Hands-on: Building a ‘Container’ from Scratch
  • Goal: Create a mini-filesystem and lock a process inside it.
  • Create a folder for our new root:
1
mkdir container
  • Use debootstrap to setup a base file system inside:
1
sudo debootstrap --variant=minbase stable /users/$USER/container http://deb.debian.org/debian
  • Mount essential virtual filesystems
1
for dir in dev proc sys; do sudo mount --bind /$dir /users/$USER/container/$dir; done
  • Enter the isolated file system jail:
1
sudo unshare --mount --uts --ipc --pid --fork chroot /users/$USER/container /bin/bash
  • Try to look at /home or /users. They don’t exist here!

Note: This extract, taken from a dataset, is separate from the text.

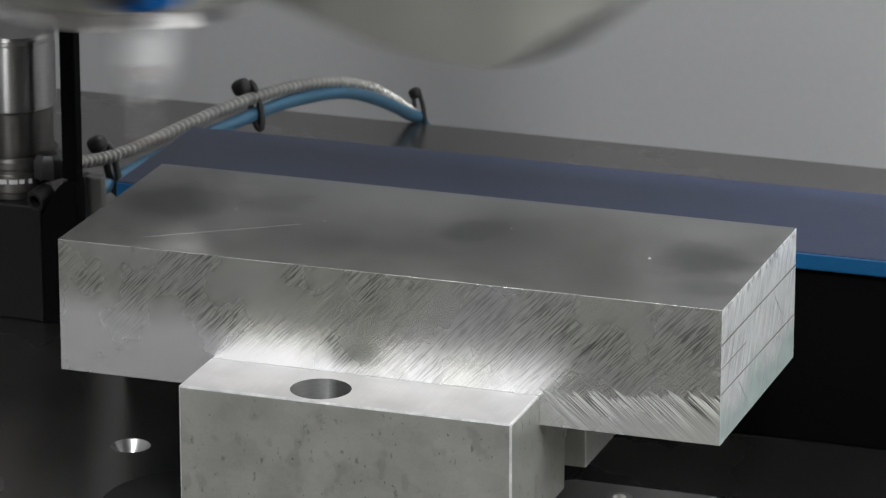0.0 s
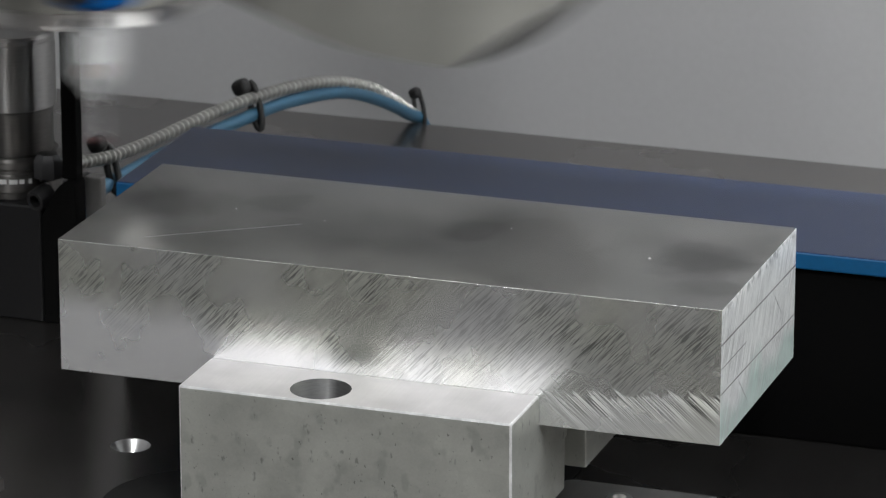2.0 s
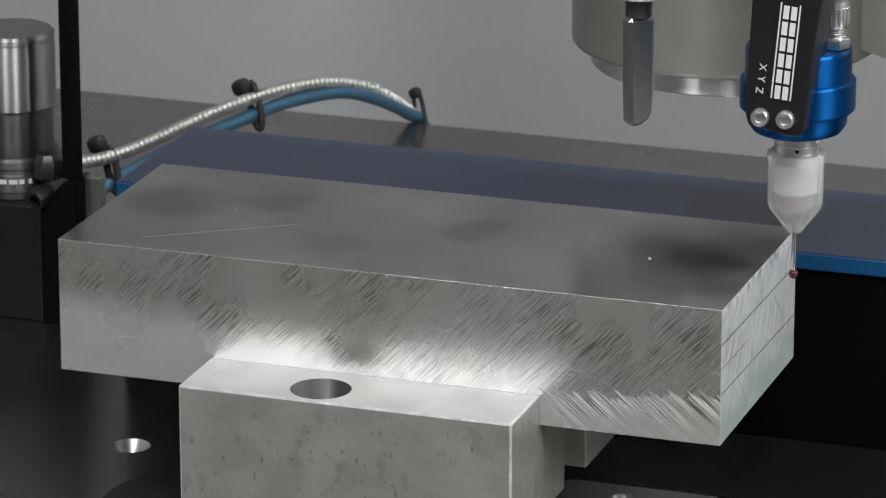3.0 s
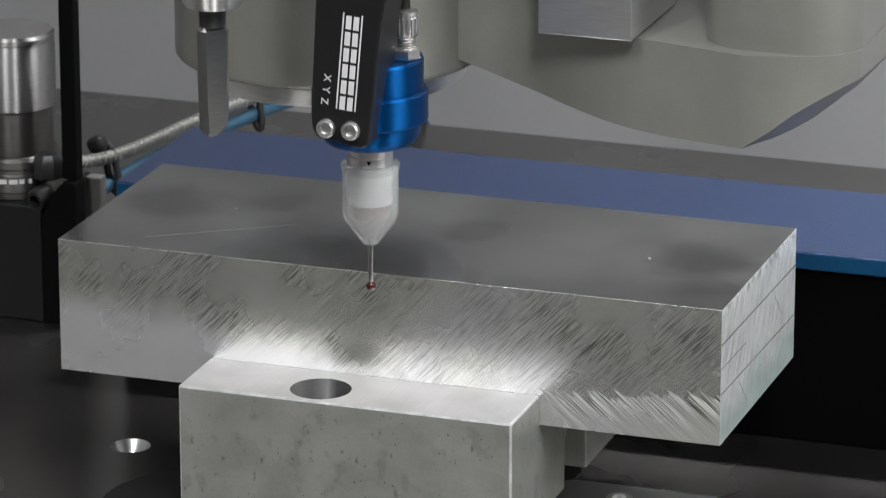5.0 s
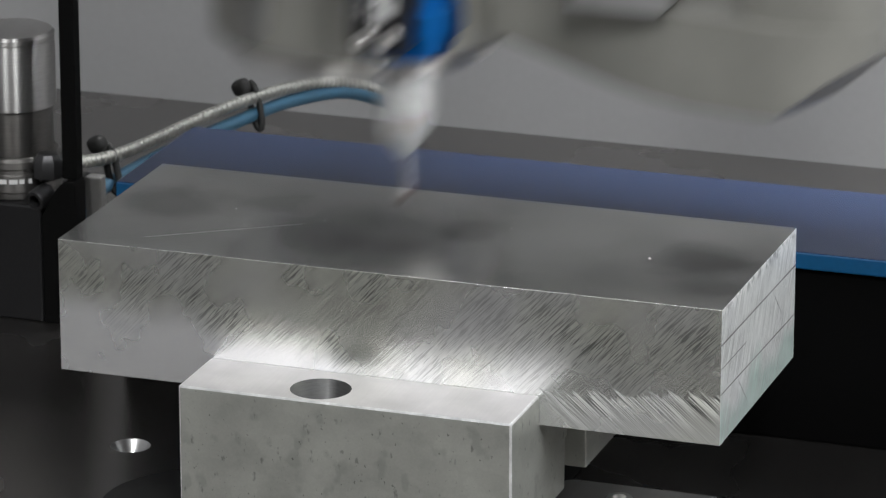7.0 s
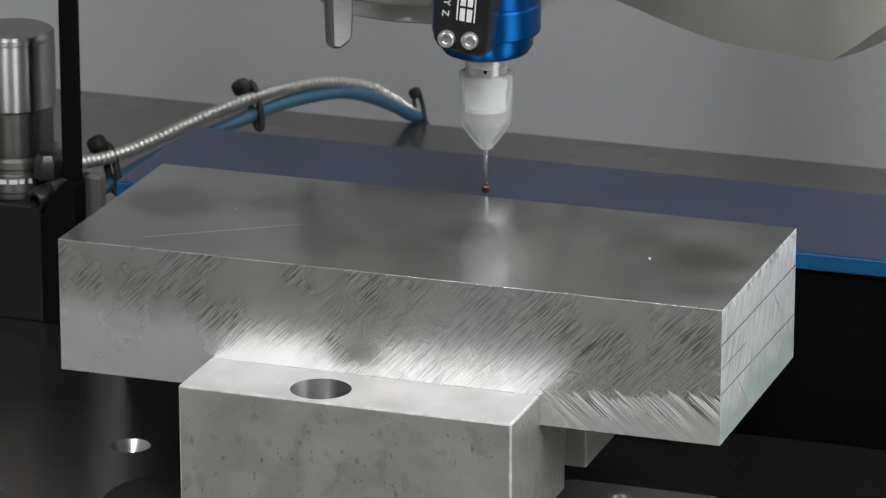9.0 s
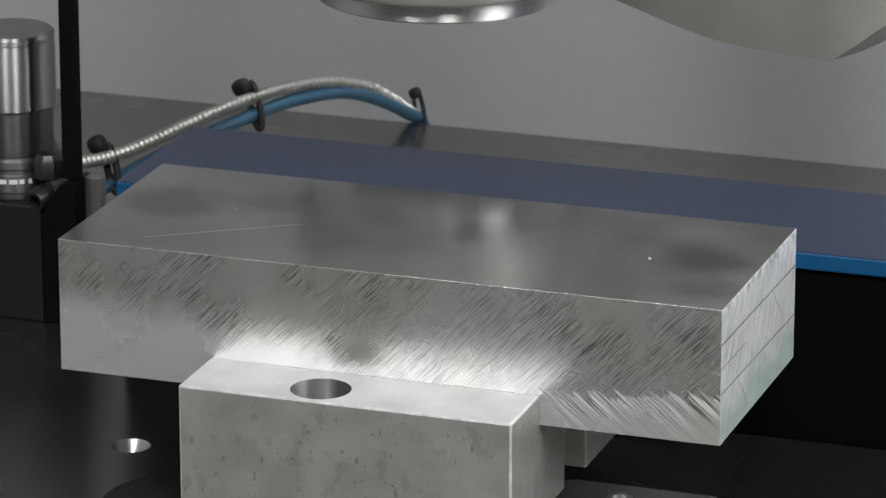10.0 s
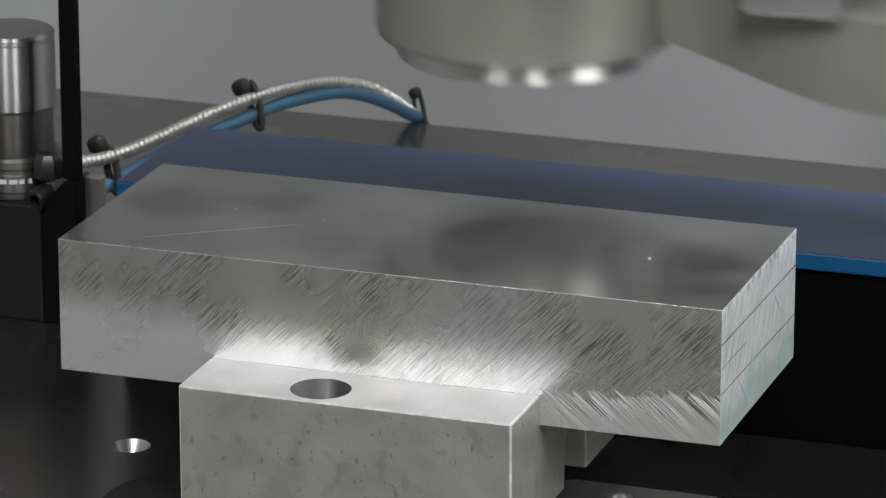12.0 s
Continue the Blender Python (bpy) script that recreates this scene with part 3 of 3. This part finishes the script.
def probe():
    """The touch probe on its black arm; the origin is the stylus ball."""
    outline = [(-0.0080, 0.0494), (-0.0066, 0.0486), (-0.0042, 0.0482), (-0.0012, 0.0478), (0.0023, 0.0470), (0.0052, 0.0468), (0.0070, 0.0478), (0.0086, 0.0602), (0.0098, 0.0732), (0.0111, 0.0832), (0.0130, 0.0932), (0.0150, 0.25),
               (-0.0012, 0.25), (-0.0078, 0.0912), (-0.0096, 0.0552), (-0.0092, 0.0515)]
    arm = part("probe_arm", prism(outline, -0.0215, -0.0050, 0.0006), BLACK, head, "black anodised probe arm with white print")
    part("probe_body", lathe([(0.0100, 0.0420), (0.0125, 0.0430), (0.0140, 0.0452), (0.0142, 0.0488), (0.0158, 0.0492), (0.0163, 0.0498), (0.0163, 0.0578), (0.0158, 0.0584), (0.0150, 0.0586), (0.0150, 0.0667), (0.0145, 0.0674), (0.0002, 0.0676)]), BLUE, arm, "glossy blue anodised probe body")
    nut = part("collet_nut", lathe([(0.0060, 0.0362), (0.0063, 0.0365), (0.0063, 0.0388), (0.0060, 0.0390), (0.0060, 0.0394), (0.0064, 0.0396), (0.0064, 0.0414), (0.0060, 0.0419)], n=48), NICKEL, arm, "steel collet nut with a black mark")
    part("nut_mark", prism([(0.0012, 0.0384), (0.0024, 0.0384), (0.0018, 0.0372)], -0.00635, -0.0058), VOID, nut)
    sleeve = lathe([(0.0021, 0.0127), (0.0075, 0.0200), (0.0079, 0.0211), (0.0079, 0.0338), (0.0083, 0.0352), (0.0083, 0.0360), (0.0080, 0.0363), (0.0066, 0.0362), (0.0066, 0.0340), (0.0069, 0.0330), (0.0067, 0.0220), (0.0060, 0.0206), (0.0018, 0.0148)], n=64, closed=True)
    part("sleeve", sleeve, SLEEVE, arm, "frosted translucent plastic cone sleeve")
    part("inner_sleeve", lathe([(0.0040, 0.0200), (0.0050, 0.0206), (0.0050, 0.0240), (0.0042, 0.0244)], n=40), INNER, arm)
    part("inner_collar", lathe([(0.0056, 0.0248), (0.0061, 0.0250), (0.0061, 0.0262), (0.0058, 0.0264), (0.0058, 0.0308), (0.0061, 0.0311), (0.0061, 0.0334), (0.0052, 0.0338)], n=40), WHITE, arm)
    part("stylus", lathe([(0.00055, 0.0010), (0.00060, 0.0012), (0.00072, 0.0040), (0.00076, 0.0155)], n=20), SHINY, arm)
    bm = bmesh.new()
    bmesh.ops.create_uvsphere(bm, u_segments=32, v_segments=20, radius=0.0014)
    part("stylus_ball", smooth(bm), RUBY, arm, "dark red ruby ball")
    for x, z in ((-0.0050, 0.0518), (0.0022, 0.0518)):
        s = part("screw", lathe([(0.0002, 0.0006), (0.0013, 0.0006), (0.0014, 0.0016), (0.0022, 0.0018), (0.0026, 0.0013), (0.0027, 0.0)], n=28), NICKEL, arm, "polished socket-head screw")
        s.matrix_basis = pose(x, -0.0214, z, 90, 0, 0)
    # print on the arm: a white lettering block drawn as bars, and the axis letters
    def plate(x0, x1, z0, z1):
        return box(x0, x1, -0.02162, -0.0214, z0, z1)
    tilt = pose(0.0019, 0, 0.0714, 0, 5.0, 0)
    for bar in [(-0.0029, -0.0025, -0.0140, 0.0135), (0.0025, 0.0029, -0.0140, 0.0135)] + [
            bar for i in range(6) for bar in ((-0.0019, -0.0003, 0.0090 - i * 0.0046, 0.0128 - i * 0.0046), (0.0003, 0.0019, 0.0090 - i * 0.0046, 0.0128 - i * 0.0046))]:
        part("logo_bar", plate(*bar), WHITE, arm).matrix_basis = tilt
    for c, x, z in (("X", -0.0046, 0.0662), ("Y", -0.0050, 0.0628), ("Z", -0.0055, 0.0595)):
        t = new("axis_letter", text_mesh(c, 0.0030, 0.00006))
        t.data.materials.append(WHITE)
        t.parent = arm
        t.matrix_basis = Matrix.Translation((x, -0.02155, z)) @ pose(0, 0, 0, 0, 5, 0) @ READ_DOWN
        tagged(t, "white printed letter " + c)
    plug = part("cable_connector", lathe([(0.0020, 0.0695), (0.0026, 0.0697), (0.0026, 0.0735), (0.0031, 0.0738), (0.0035, 0.0745), (0.0036, 0.0785), (0.0033, 0.0812), (0.0020, 0.0818)], 0.0105, 0.0, 24), NICKEL, arm, "knurled steel cable connector")
    part("hex_nut", lathe([(0.0040, 0.0677), (0.0042, 0.0680), (0.0042, 0.0703), (0.0038, 0.0706)], 0.0105, 0.0, 6), NICKEL, plug)
    for i in range(4):
        part("thread", lathe([(0.0026, 0.0708 + i * 0.0007), (0.00295, 0.0710 + i * 0.0007), (0.00295, 0.0712 + i * 0.0007), (0.0026, 0.0714 + i * 0.0007)], 0.0105, 0.0, 20), NICKEL, plug)
    for i in range(18):
        a = 2 * math.pi * i / 18
        rib = part("connector_rib", box(-0.0004, 0.0004, -0.0003, 0.0003, 0.0745, 0.0795, 0.0001, 1), NICKEL, plug)
        rib.matrix_basis = pose(0.0105 + 0.0034 * math.cos(a), 0.0034 * math.sin(a), 0, 0, 0, math.degrees(a))
    part("cable", tube(spline([(0.0102, 0, 0.0810), (0.0104, 0, 0.09), (0.0110, 0.002, 0.12), (0.0110, 0.004, 0.24)]), 0.0017, 10), RUBBER, arm)
    return arm


def blade():
    """A flat-ended blow nozzle that drops with the probe."""
    x, y = -0.0468, 0.0
    ob = part("nozzle_holder", lathe([(0.0050, 0.0772), (0.0078, 0.0778), (0.0084, 0.0790), (0.0086, 0.0830), (0.0078, 0.0840), (0.0070, 0.25)], x, y, 48), STEEL, head, "steel nozzle holder")
    part("nozzle_neck", lathe([(0.0036, 0.0718), (0.0038, 0.0722), (0.0038, 0.0773)], x, y, 24), GAP, ob, "dark polished round neck")
    bm = prism([(-0.0004, 0.0395), (0.0036, 0.0422), (0.0041, 0.0500), (0.0042, 0.0718), (-0.0042, 0.0718), (-0.0041, 0.0520), (-0.0037, 0.0404)], -0.0026, 0.0026, 0.0011, 1)
    bmesh.ops.transform(bm, matrix=pose(x, y, 0, 0, 0, 46), verts=bm.verts)
    part("nozzle_blade", bm, BLADE, ob, "flat dull steel blade")
    return ob


PROBE = probe()
NOZZLE = blade()


def motions():
    """Head: where the extended stylus ball would be. Probe and nozzle: how far they are drawn up."""
    z = 0.0893
    way = [(0.0, 0.0115, 0.04, 0.002), (0.05, -0.0035, 0.04, 0.0005), (0.1, -0.0100, 0.0415, 0), (0.15, -0.0105, 0.0415, 0), (0.6, -0.0105, 0.0415, 0), (0.8, -0.0055, 0.04, 0), (1.0, -0.0017, 0.04, 0),
           (1.1, -0.0015, 0.04, 0), (1.33, -0.0015, 0.04, 0), (1.4, -0.0055, 0.04, 0), (1.5, -0.0105, 0.0415, 0), (1.95, -0.0105, 0.0415, 0), (2.0, -0.0045, 0.04, 0.001), (2.1, 0.0232, 0.04, 0.003), (2.2, 0.0609, 0.04, 0.0045),
           (2.3, 0.1000, 0.04, 0.0065), (2.4, 0.1355, 0.04, 0.0075), (2.5, 0.1715, 0.04, 0.0065), (2.6, 0.2020, 0.04, 0.003), (2.7, 0.2092, 0.04, 0), (2.8, 0.2097, 0.04, 0), (3.05, 0.2097, 0.04, 0), (3.2, 0.2075, 0.04, 0), (3.45, 0.2018, 0.04, 0), (3.5, 0.2015, 0.04, 0),
           (3.75, 0.2015, 0.04, 0), (3.9, 0.2097, 0.04, 0), (4.2, 0.2097, 0.04, 0), (4.45, 0.16, 0.018, 0.008), (4.65, 0.108, -0.006, 0.003), (4.75, 0.1, -0.0095, 0), (5.25, 0.1, -0.0095, 0), (5.5, 0.1, -0.0062, 0), (5.8, 0.1, -0.0028, 0),
           (6.0, 0.1, -0.0015, 0), (6.25, 0.1, -0.0015, 0), (6.4, 0.1, -0.0095, 0), (6.85, 0.1, -0.0095, 0), (6.9, 0.1, -0.0055, 0), (7.0, 0.1, 0.021, 0), (7.1, 0.1, 0.052, 0), (7.2, 0.1, 0.0825, 0), (7.3, 0.1009, 0.0899, 0),
           (7.75, 0.1009, 0.0899, 0), (8.15, 0.1, 0.0817, 0), (8.25, 0.1, 0.0815, 0), (8.45, 0.1, 0.0815, 0), (8.6, 0.1009, 0.0899, 0), (11.75, 0.1009, 0.0899, 0), (11.8, 0.106, 0.083, 0), (11.9, 0.135, 0.050, 0), (12.0, 0.1493, 0.0322, 0)]
    walk(head, [(t, pose(x, y, z + up)) for t, x, y, up in way])
    drawn = [(0.0, 0.018), (0.1, 0.018), (0.2, 0.0130), (0.3, 0.0015), (0.35, 0), (1.7, 0), (1.75, 0.004), (1.8, 0.010), (1.87, 0.017), (1.92, 0.018), (2.7, 0.018), (2.75, 0.014), (2.82, 0.003), (2.88, 0), (3.95, 0), (4.1, 0.018), (4.82, 0.018),
             (4.88, 0.012), (4.94, 0.002), (5.0, 0), (6.63, 0), (6.69, 0.007), (6.76, 0.017), (6.8, 0.018), (7.35, 0.018), (7.5, 0), (9.05, 0), (9.1, 0.005), (9.16, 0.016), (9.2, 0.018), (9.38, 0.018), (9.5, 0.034), (9.6, 0.062), (9.7, 0.085), (9.8, 0.09), (12.0, 0.09)]
    for ob in (PROBE, NOZZLE):
        walk(ob, [(t, pose(0, 0, up)) for t, up in drawn])


motions()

You are isolated.
  • Exit out of the container when done
1
exit

6. Process Isolation (Namespaces)

Concept: PID Namespace
  • Even inside chroot, if we mounted /proc, we would see all the host’s processes.
  • We need a PID Namespace to hide the host processes.
Step 1: Unshare and isolate
  • We will use unshare to create a new namespace, then immediately chroot into our folder.
1
sudo unshare --mount --uts --ipc --pid --fork chroot container /bin/bash
  • Next, we install ps and setup a separate mount point for /proc from inside the container
1
2
apt update
apt install -y procps
Step 2: Verify Isolation
  • Run ps aux inside the container.
  • Observation: You should see your bash process as PID 1.
  • On the host, this process might be PID 12345, but inside the namespace, it is PID 1.
  • This is exactly how Docker containers perceive themselves as the only thing running on the machine.
  • Type exit to return to the host.

7. Looking Ahead: Why Docker?

The Administration Nightmare
  • Imagine doing the steps above for every single application you deploy.
  • Manual cgroup math, manual dependency copying, manual network bridging.
  • Docker is a daemon that automates:
    • Creating Namespaces.
    • Configuring Cgroups.
    • Managing Filesystems.
  • Next lecture, we will see how docker run replaces all these manual commands.